Avoid playing telephone with the name of a field that travels across
software. Consider a field like the address
that a drone must travel to to. It could
have a path like:
- input by a user,
- serialized to a message, which is received by drone mission software,
- converted from the message to an internal data type,
- recorded to a database.
It seems harmless to substitute address
with a synonym like destination
at
some stage, or abbreviate to addr
, but it is best to keep using address
. If
the name has to be changed (because it is already in use), it can be done by a
helper function, and unit tested.
Unrelated to naming, but a similar tip is to avoid mangling the order of arguments when calling a constructor or function, and use the order in the definition.
Standalone functions
I like to keep in mind three scenarios of calling a function.
- In live software. This is the most important use case. The function has to be correct and fast. It should log enough data to allow debugging.
- In unit tests. It should be possible to mock inputs without too much effort.

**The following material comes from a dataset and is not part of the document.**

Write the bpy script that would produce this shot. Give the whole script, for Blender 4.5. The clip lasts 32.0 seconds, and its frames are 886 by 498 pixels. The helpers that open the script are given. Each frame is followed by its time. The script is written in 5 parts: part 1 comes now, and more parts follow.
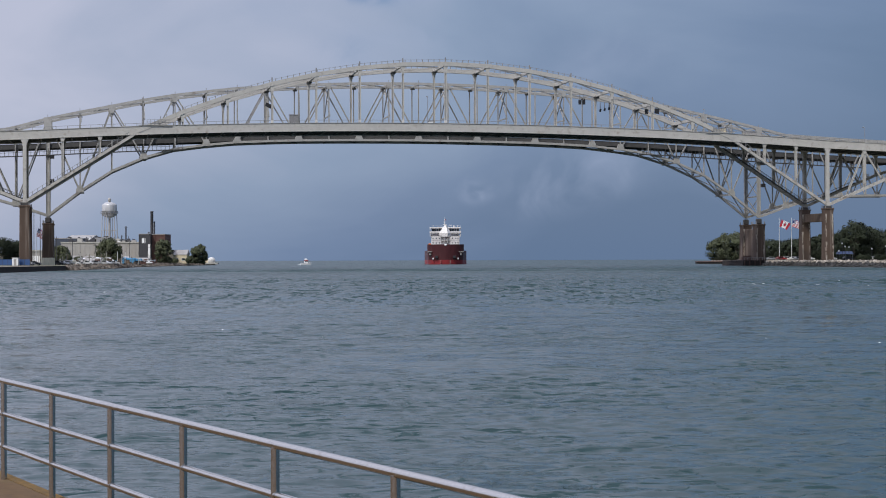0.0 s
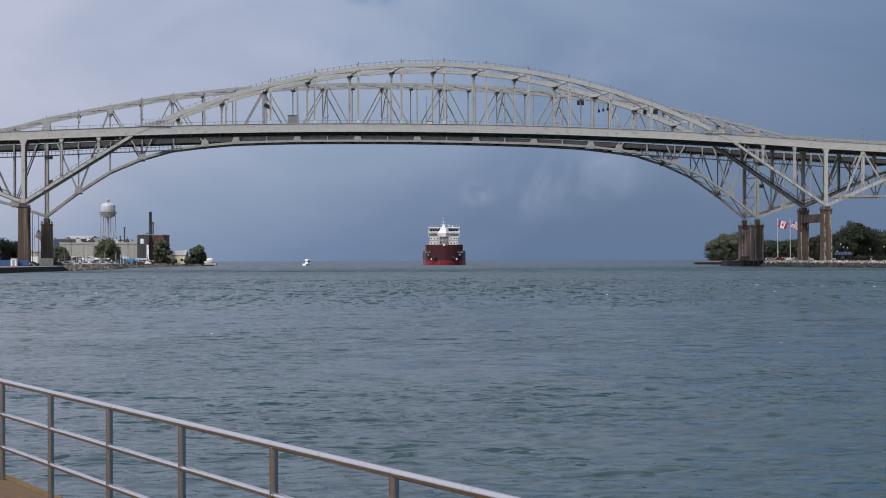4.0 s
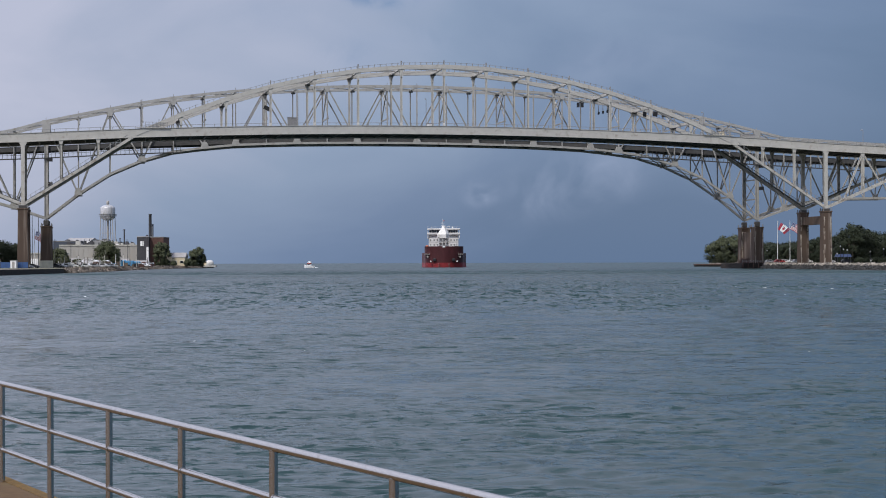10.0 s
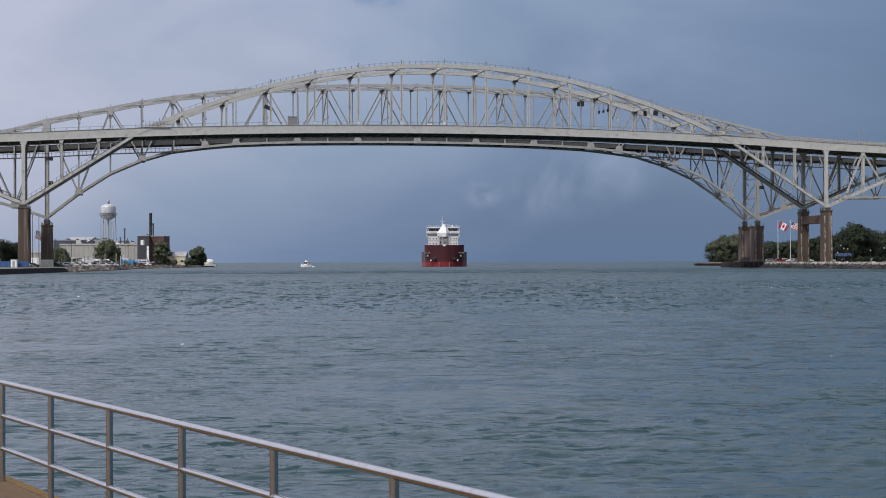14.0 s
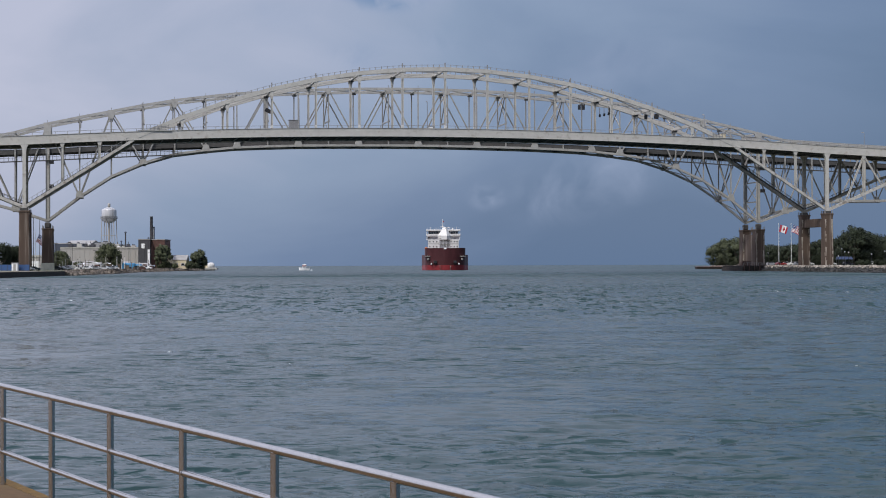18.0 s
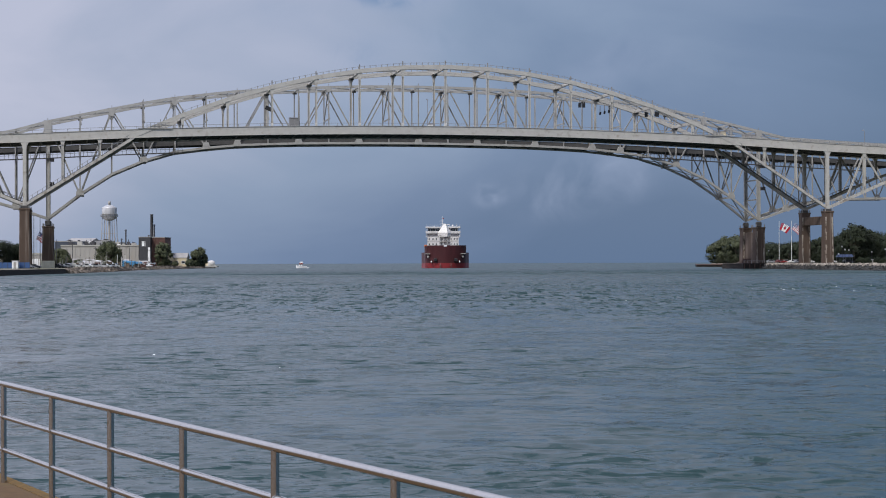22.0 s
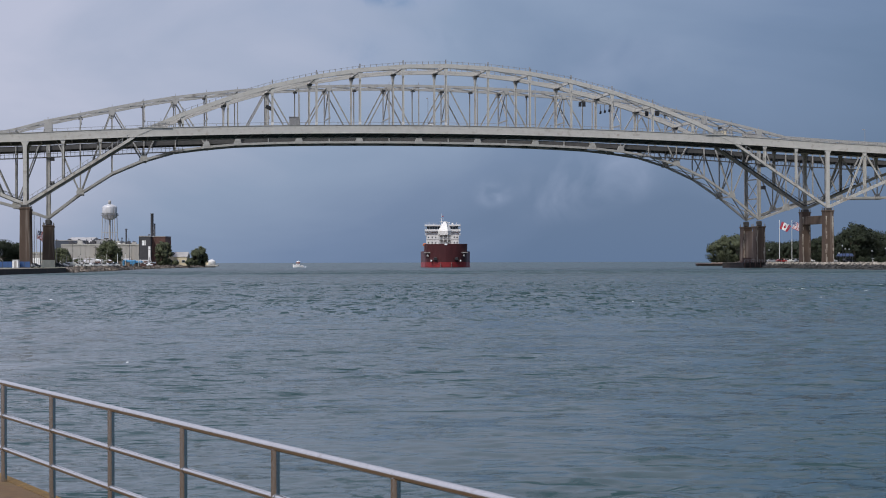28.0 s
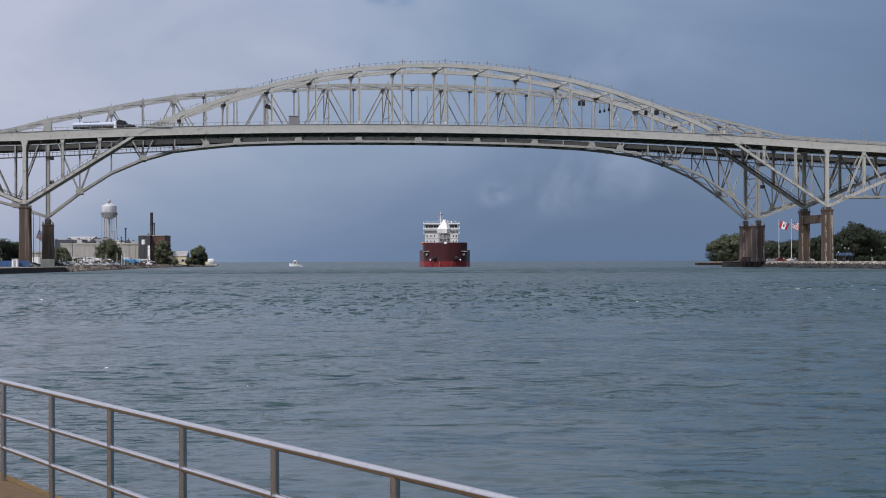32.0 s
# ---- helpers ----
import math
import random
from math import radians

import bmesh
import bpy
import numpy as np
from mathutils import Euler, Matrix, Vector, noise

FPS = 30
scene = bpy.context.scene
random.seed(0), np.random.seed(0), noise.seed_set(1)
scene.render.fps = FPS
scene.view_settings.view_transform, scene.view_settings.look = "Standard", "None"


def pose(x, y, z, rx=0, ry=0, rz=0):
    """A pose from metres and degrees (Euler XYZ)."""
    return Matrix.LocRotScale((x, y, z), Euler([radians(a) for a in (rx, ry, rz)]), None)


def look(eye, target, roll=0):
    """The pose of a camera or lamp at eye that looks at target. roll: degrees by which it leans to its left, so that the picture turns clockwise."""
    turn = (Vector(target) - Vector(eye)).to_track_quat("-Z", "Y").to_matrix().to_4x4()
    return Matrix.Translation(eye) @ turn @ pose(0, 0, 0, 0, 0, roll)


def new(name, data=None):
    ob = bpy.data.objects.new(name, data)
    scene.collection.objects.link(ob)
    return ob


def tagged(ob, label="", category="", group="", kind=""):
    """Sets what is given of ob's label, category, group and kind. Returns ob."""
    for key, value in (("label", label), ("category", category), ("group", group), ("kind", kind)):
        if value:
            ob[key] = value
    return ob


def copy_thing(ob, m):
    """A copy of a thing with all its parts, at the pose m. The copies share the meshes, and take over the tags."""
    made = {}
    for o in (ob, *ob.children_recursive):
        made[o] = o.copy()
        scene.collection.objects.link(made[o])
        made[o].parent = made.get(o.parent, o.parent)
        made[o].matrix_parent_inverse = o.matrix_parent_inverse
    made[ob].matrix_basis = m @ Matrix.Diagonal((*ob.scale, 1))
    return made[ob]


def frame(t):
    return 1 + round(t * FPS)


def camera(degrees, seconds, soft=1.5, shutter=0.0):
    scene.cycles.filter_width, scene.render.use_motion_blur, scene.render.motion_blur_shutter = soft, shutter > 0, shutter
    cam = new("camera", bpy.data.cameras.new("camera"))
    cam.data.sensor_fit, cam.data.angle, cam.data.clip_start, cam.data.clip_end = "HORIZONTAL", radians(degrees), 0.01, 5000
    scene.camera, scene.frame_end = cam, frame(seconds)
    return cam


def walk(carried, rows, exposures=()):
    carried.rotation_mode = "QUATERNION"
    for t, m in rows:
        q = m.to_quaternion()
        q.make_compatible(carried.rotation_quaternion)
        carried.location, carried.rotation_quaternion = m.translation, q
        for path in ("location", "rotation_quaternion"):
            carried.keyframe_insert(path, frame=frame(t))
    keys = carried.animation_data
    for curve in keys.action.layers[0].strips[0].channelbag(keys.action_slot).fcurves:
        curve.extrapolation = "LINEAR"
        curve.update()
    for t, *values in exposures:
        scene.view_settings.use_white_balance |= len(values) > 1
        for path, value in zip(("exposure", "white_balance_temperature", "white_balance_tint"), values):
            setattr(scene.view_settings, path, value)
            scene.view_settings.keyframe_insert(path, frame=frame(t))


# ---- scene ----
EYE = 2.75                      # eye above the river
LEAN = -0.17

cam = camera(29.29, 32.0, soft=1.0)


def aim(pan, tilt):
    """The camera on its stand, panned and tilted by degrees."""
    return pose(0, 0, EYE, 90.424 + tilt, 0, pan) @ pose(0, 0, 0, 0, 0, LEAN)


walk(cam, [
    (0.0, aim(0.0548, -0.0731)),
    (0.5, aim(0.0565, -0.0642)),
    (1.0, aim(0.0529, -0.0877)),
    (1.5, aim(0.0399, -0.1062)),
    (2.0, aim(0.0256, -0.0842)),
    (2.5, aim(0.0109, -0.0567)),
    (3.0, aim(0.0073, -0.0586)),
    (3.5, aim(0.0073, -0.0586)),
    (5.5, aim(0.0090, -0.0294)),
    (6.0, aim(0.0273, -0.0294)),
    (6.5, aim(0.0290, -0.0294)),
    (7.0, aim(0.0237, -0.0258)),
    (7.5, aim(0.0256, -0.0147)),
    (8.0, aim(0.0074, -0.0036)),
    (8.5, aim(0.0092, 0.0000)),
    (9.0, aim(0.0000, 0.0000)),
    (9.5, aim(-0.0019, 0.0000)),
    (10.0, aim(-0.0002, 0.0201)),
    (10.5, aim(0.0071, 0.0181)),
    (11.0, aim(0.0090, 0.0000)),
    (11.5, aim(0.0128, 0.0000)),
    (12.0, aim(0.0220, 0.0017)),
    (12.5, aim(0.0290, 0.0000)),
    (13.0, aim(0.0256, -0.0222)),
    (13.5, aim(0.0237, -0.0241)),
    (14.0, aim(0.0126, -0.0111)),
    (14.5, aim(0.0128, -0.0294)),
    (16.5, aim(0.0273, 0.0292)),
    (17.0, aim(0.0145, 0.0565)),
    (17.5, aim(0.0290, 0.0787)),
    (18.0, aim(0.0399, 0.1041)),
    (18.5, aim(0.0418, 0.1171)),
    (19.0, aim(0.0346, 0.0292)),
    (19.5, aim(0.0399, 0.0000)),
    (20.0, aim(0.0565, 0.0000)),
    (20.5, aim(0.0565, 0.0000)),
    (21.0, aim(0.0584, 0.0000)),
    (21.5, aim(0.0529, 0.0053)),
    (22.0, aim(0.0510, 0.0292)),
    (22.5, aim(0.0382, 0.0292)),
    (23.0, aim(0.0309, 0.0000)),
    (23.5, aim(0.0418, 0.0000)),
    (24.0, aim(0.0491, 0.0201)),
    (24.5, aim(0.0527, 0.0218)),
    (25.0, aim(0.0512, 0.0000)),
    (25.5, aim(0.0455, 0.0000)),
    (27.5, aim(0.0584, 0.0000)),
    (28.0, aim(0.0619, 0.0000)),
    (28.5, aim(0.0695, -0.0055)),
    (29.0, aim(0.0621, -0.0130)),
    (29.5, aim(0.0584, -0.0222)),
    (30.0, aim(0.0584, -0.0294)),
    (30.5, aim(0.0565, -0.0294)),
    (31.0, aim(0.0512, -0.0294)),
    (31.5, aim(0.0512, -0.0294)),
    (32.0, aim(0.0437, -0.0294)),
])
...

- On recorded data. Being able to replay the function is great for debugging. Extra logs in the function can be enabled at this stage for insight into what went on. If the function is fast enough to run on a dataset, parameters can be tuned for better performance.
I prefer standalone functions over instance methods for satisfying these scenarios. Instance methods have easy access to object state, but for this same reason, they can be harder to stand up in unit tests. This is especially true for objects with heavy state, like a high-level mission class.
Python's first-class support for functions means that we can write flexible software with standalone functions. A tip therefore is to pull out instance methods and convert them to standalone functions if possible.
Similarly, avoid defining large functions inside another function. I have found that these can be sloppily implemented. Moving the nested function out to where it is clearly visible forces a cleaner implementation and better documentation.